Records from a data source:

====================

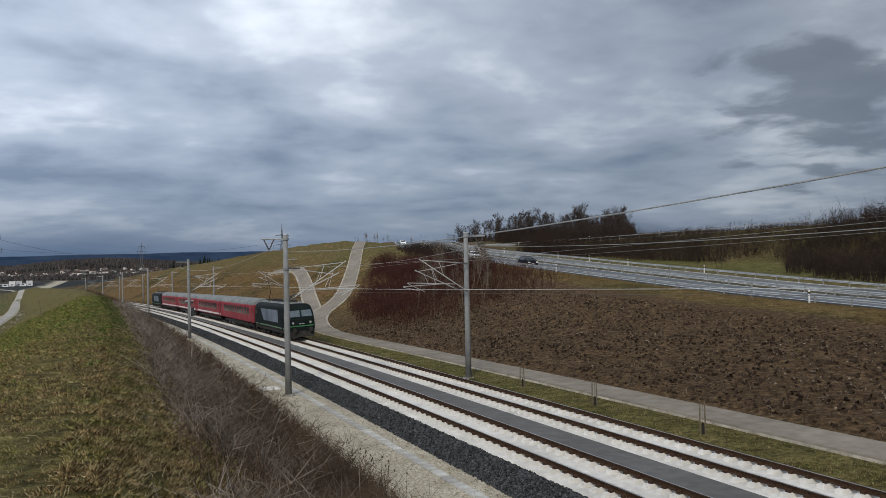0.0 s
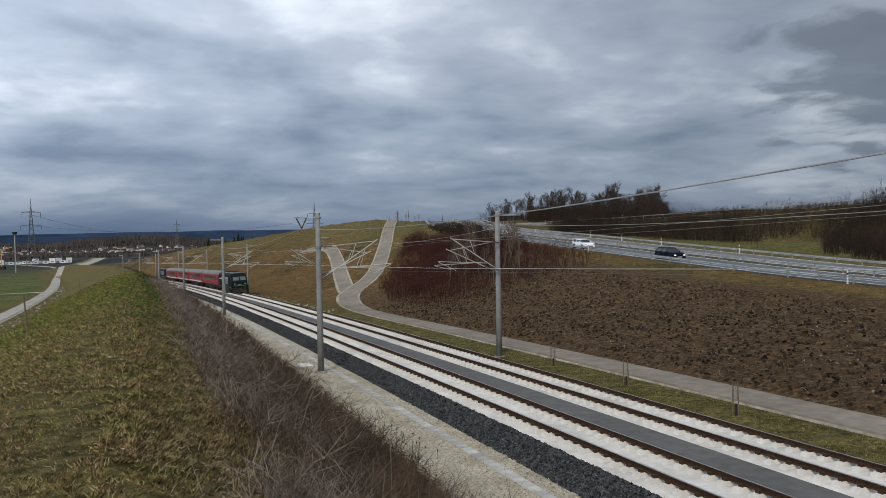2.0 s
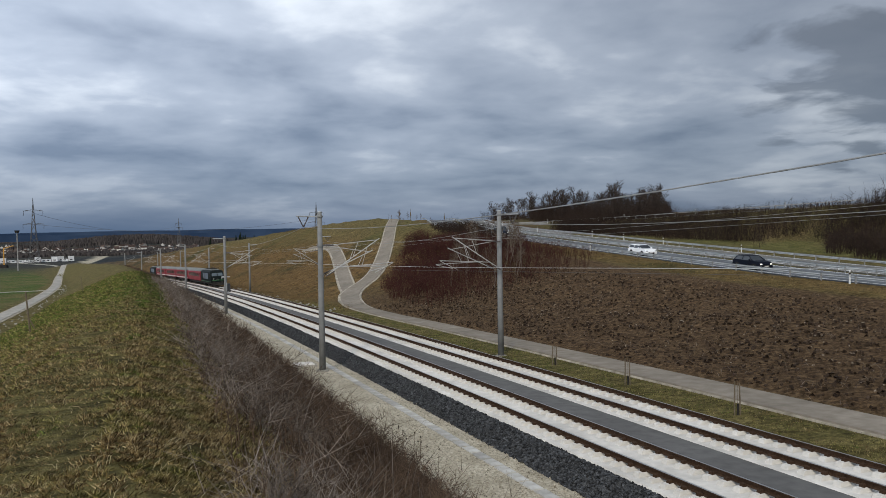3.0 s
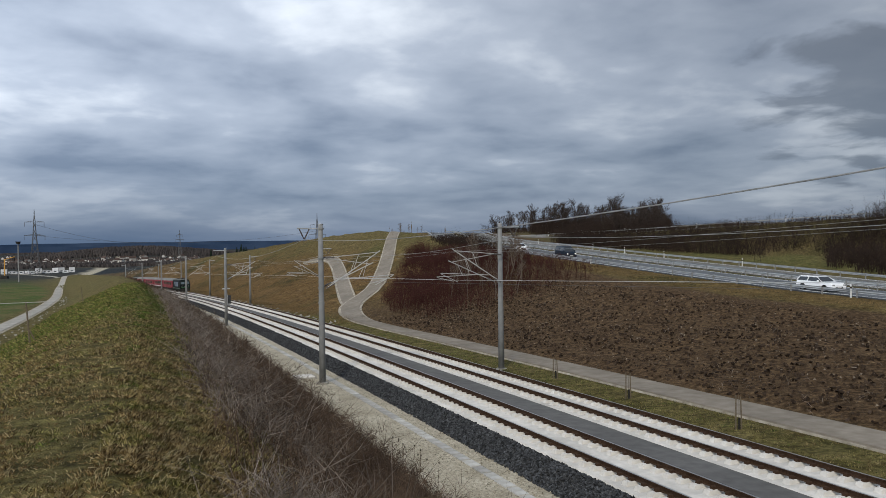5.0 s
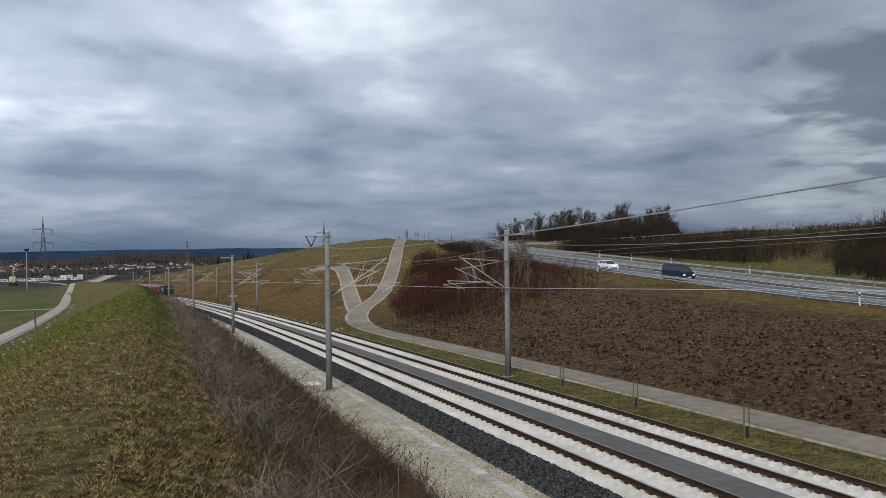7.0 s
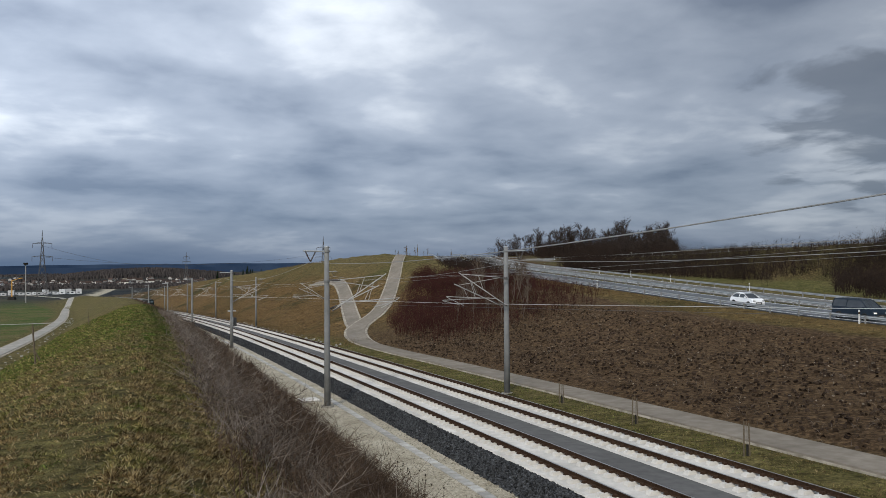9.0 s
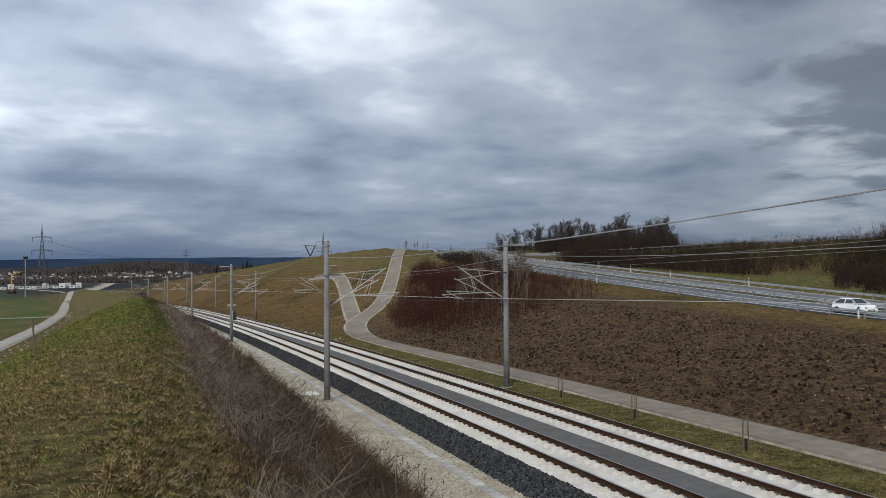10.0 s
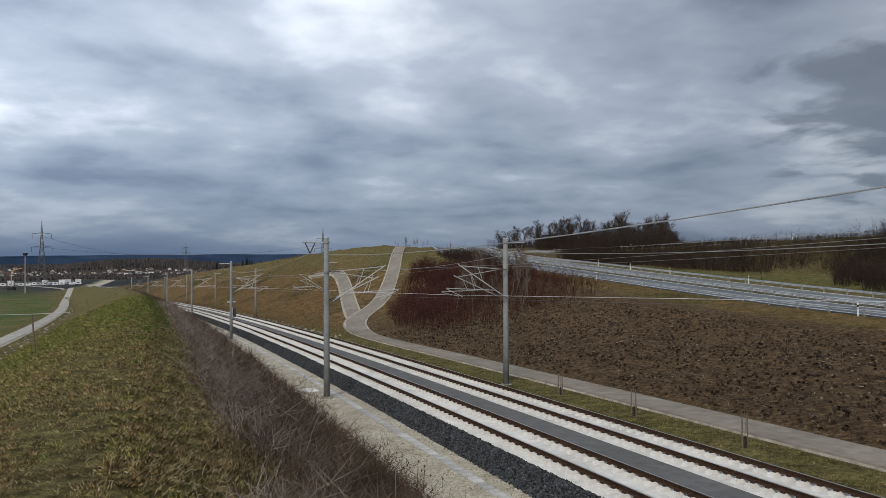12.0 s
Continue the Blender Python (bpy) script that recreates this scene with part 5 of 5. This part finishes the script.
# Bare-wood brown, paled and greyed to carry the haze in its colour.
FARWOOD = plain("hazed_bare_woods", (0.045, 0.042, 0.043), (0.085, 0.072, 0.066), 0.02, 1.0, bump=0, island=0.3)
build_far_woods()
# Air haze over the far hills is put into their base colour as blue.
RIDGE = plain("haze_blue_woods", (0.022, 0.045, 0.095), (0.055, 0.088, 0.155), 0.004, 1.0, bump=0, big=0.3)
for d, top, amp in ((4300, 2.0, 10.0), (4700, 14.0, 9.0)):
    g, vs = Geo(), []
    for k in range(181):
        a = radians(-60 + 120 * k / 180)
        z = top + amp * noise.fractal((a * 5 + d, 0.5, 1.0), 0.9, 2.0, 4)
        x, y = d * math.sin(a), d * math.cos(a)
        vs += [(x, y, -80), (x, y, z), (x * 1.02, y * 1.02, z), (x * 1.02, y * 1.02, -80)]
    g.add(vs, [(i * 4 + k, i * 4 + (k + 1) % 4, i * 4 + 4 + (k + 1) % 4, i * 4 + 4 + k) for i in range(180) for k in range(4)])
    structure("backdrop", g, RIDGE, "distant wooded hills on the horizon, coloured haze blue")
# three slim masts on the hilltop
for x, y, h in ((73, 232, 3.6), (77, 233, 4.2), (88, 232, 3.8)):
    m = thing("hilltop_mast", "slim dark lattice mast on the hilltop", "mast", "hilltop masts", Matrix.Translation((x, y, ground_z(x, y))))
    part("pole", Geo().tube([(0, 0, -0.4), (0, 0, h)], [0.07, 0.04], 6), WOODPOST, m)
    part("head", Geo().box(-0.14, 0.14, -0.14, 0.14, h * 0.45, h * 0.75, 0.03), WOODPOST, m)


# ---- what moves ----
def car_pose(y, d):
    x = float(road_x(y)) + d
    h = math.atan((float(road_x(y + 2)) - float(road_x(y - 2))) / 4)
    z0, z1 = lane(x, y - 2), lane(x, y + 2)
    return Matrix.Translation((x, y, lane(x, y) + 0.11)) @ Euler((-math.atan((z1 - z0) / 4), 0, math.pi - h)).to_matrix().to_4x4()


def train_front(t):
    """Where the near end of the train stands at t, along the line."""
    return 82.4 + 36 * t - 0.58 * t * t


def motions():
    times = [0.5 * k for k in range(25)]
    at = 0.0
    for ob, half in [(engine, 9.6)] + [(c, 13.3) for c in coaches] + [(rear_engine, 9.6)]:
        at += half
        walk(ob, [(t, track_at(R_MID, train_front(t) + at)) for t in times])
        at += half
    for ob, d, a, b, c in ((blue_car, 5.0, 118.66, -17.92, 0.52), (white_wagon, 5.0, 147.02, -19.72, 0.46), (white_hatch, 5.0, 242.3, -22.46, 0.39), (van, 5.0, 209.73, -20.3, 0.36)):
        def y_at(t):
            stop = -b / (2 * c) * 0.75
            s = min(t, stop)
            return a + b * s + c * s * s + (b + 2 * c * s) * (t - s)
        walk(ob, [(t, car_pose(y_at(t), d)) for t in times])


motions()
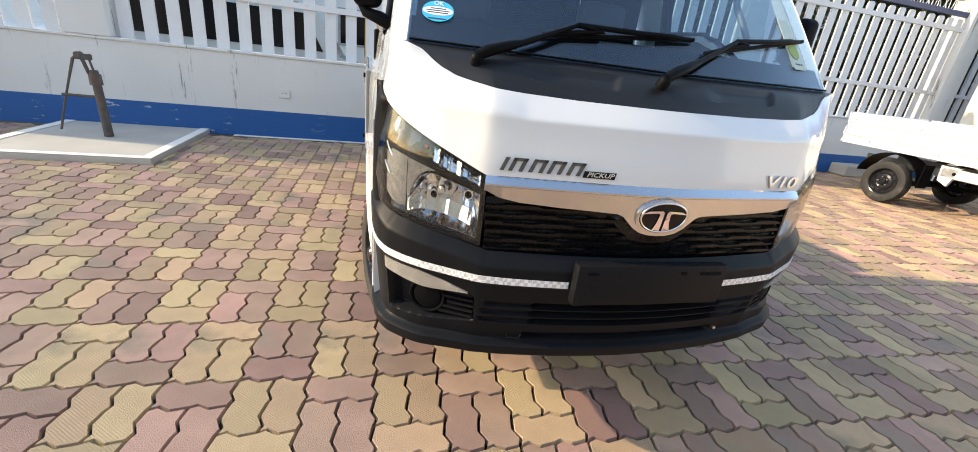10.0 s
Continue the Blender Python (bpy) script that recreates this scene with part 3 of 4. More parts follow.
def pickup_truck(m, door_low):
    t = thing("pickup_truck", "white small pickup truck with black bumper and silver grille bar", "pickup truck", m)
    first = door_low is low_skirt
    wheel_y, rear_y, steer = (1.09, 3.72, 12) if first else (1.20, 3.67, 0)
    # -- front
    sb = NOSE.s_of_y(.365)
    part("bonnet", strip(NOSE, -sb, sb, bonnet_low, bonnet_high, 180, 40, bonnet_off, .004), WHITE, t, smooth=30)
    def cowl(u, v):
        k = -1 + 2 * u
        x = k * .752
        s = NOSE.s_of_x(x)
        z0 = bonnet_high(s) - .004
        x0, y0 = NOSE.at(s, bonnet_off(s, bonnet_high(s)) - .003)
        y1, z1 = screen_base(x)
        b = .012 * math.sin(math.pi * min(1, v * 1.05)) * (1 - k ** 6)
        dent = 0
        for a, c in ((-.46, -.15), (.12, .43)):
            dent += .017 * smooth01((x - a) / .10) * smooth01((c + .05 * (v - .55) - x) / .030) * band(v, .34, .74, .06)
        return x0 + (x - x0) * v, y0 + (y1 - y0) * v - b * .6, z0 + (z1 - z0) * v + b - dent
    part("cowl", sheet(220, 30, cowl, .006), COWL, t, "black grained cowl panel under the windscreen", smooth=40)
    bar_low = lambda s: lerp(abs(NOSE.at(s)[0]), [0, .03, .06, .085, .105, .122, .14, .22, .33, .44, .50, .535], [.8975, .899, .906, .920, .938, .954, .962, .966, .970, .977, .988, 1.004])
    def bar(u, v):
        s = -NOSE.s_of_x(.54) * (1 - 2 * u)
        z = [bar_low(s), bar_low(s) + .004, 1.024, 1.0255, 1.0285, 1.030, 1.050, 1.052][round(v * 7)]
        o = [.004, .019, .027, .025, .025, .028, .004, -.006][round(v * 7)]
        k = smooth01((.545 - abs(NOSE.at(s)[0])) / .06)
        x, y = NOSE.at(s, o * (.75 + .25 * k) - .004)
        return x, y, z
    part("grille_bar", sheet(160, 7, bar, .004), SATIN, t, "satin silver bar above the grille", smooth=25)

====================

§ **Exercise task**
Reproduce every line exactly and omit all pictures.

§ **Answer to the problem**
0.0 s
2.0 s
3.0 s
5.0 s
7.0 s
9.0 s
10.0 s
12.0 s
Continue the Blender Python (bpy) script that recreates this scene with part 5 of 5. This part finishes the script.
# Bare-wood brown, paled and greyed to carry the haze in its colour.
FARWOOD = plain("hazed_bare_woods", (0.045, 0.042, 0.043), (0.085, 0.072, 0.066), 0.02, 1.0, bump=0, island=0.3)
build_far_woods()
# Air haze over the far hills is put into their base colour as blue.
RIDGE = plain("haze_blue_woods", (0.022, 0.045, 0.095), (0.055, 0.088, 0.155), 0.004, 1.0, bump=0, big=0.3)
for d, top, amp in ((4300, 2.0, 10.0), (4700, 14.0, 9.0)):
    g, vs = Geo(), []
    for k in range(181):
        a = radians(-60 + 120 * k / 180)
        z = top + amp * noise.fractal((a * 5 + d, 0.5, 1.0), 0.9, 2.0, 4)
        x, y = d * math.sin(a), d * math.cos(a)
        vs += [(x, y, -80), (x, y, z), (x * 1.02, y * 1.02, z), (x * 1.02, y * 1.02, -80)]
    g.add(vs, [(i * 4 + k, i * 4 + (k + 1) % 4, i * 4 + 4 + (k + 1) % 4, i * 4 + 4 + k) for i in range(180) for k in range(4)])
    structure("backdrop", g, RIDGE, "distant wooded hills on the horizon, coloured haze blue")
# three slim masts on the hilltop
for x, y, h in ((73, 232, 3.6), (77, 233, 4.2), (88, 232, 3.8)):
    m = thing("hilltop_mast", "slim dark lattice mast on the hilltop", "mast", "hilltop masts", Matrix.Translation((x, y, ground_z(x, y))))
    part("pole", Geo().tube([(0, 0, -0.4), (0, 0, h)], [0.07, 0.04], 6), WOODPOST, m)
    part("head", Geo().box(-0.14, 0.14, -0.14, 0.14, h * 0.45, h * 0.75, 0.03), WOODPOST, m)


# ---- what moves ----
def car_pose(y, d):
    x = float(road_x(y)) + d
    h = math.atan((float(road_x(y + 2)) - float(road_x(y - 2))) / 4)
    z0, z1 = lane(x, y - 2), lane(x, y + 2)
    return Matrix.Translation((x, y, lane(x, y) + 0.11)) @ Euler((-math.atan((z1 - z0) / 4), 0, math.pi - h)).to_matrix().to_4x4()


def train_front(t):
    """Where the near end of the train stands at t, along the line."""
    return 82.4 + 36 * t - 0.58 * t * t


def motions():
    times = [0.5 * k for k in range(25)]
    at = 0.0
    for ob, half in [(engine, 9.6)] + [(c, 13.3) for c in coaches] + [(rear_engine, 9.6)]:
        at += half
        walk(ob, [(t, track_at(R_MID, train_front(t) + at)) for t in times])
        at += half
    for ob, d, a, b, c in ((blue_car, 5.0, 118.66, -17.92, 0.52), (white_wagon, 5.0, 147.02, -19.72, 0.46), (white_hatch, 5.0, 242.3, -22.46, 0.39), (van, 5.0, 209.73, -20.3, 0.36)):
        def y_at(t):
            stop = -b / (2 * c) * 0.75
            s = min(t, stop)
            return a + b * s + c * s * s + (b + 2 * c * s) * (t - s)
        walk(ob, [(t, car_pose(y_at(t), d)) for t in times])


motions()
10.0 s
Continue the Blender Python (bpy) script that recreates this scene with part 3 of 4. More parts follow.
def pickup_truck(m, door_low):
    t = thing("pickup_truck", "white small pickup truck with black bumper and silver grille bar", "pickup truck", m)
    first = door_low is low_skirt
    wheel_y, rear_y, steer = (1.09, 3.72, 12) if first else (1.20, 3.67, 0)
    # -- front
    sb = NOSE.s_of_y(.365)
    part("bonnet", strip(NOSE, -sb, sb, bonnet_low, bonnet_high, 180, 40, bonnet_off, .004), WHITE, t, smooth=30)
    def cowl(u, v):
        k = -1 + 2 * u
        x = k * .752
        s = NOSE.s_of_x(x)
        z0 = bonnet_high(s) - .004
        x0, y0 = NOSE.at(s, bonnet_off(s, bonnet_high(s)) - .003)
        y1, z1 = screen_base(x)
        b = .012 * math.sin(math.pi * min(1, v * 1.05)) * (1 - k ** 6)
        dent = 0
        for a, c in ((-.46, -.15), (.12, .43)):
            dent += .017 * smooth01((x - a) / .10) * smooth01((c + .05 * (v - .55) - x) / .030) * band(v, .34, .74, .06)
        return x0 + (x - x0) * v, y0 + (y1 - y0) * v - b * .6, z0 + (z1 - z0) * v + b - dent
    part("cowl", sheet(220, 30, cowl, .006), COWL, t, "black grained cowl panel under the windscreen", smooth=40)
    bar_low = lambda s: lerp(abs(NOSE.at(s)[0]), [0, .03, .06, .085, .105, .122, .14, .22, .33, .44, .50, .535], [.8975, .899, .906, .920, .938, .954, .962, .966, .970, .977, .988, 1.004])
    def bar(u, v):
        s = -NOSE.s_of_x(.54) * (1 - 2 * u)
        z = [bar_low(s), bar_low(s) + .004, 1.024, 1.0255, 1.0285, 1.030, 1.050, 1.052][round(v * 7)]
        o = [.004, .019, .027, .025, .025, .028, .004, -.006][round(v * 7)]
        k = smooth01((.545 - abs(NOSE.at(s)[0])) / .06)
        x, y = NOSE.at(s, o * (.75 + .25 * k) - .004)
        return x, y, z
    part("grille_bar", sheet(160, 7, bar, .004), SATIN, t, "satin silver bar above the grille", smooth=25)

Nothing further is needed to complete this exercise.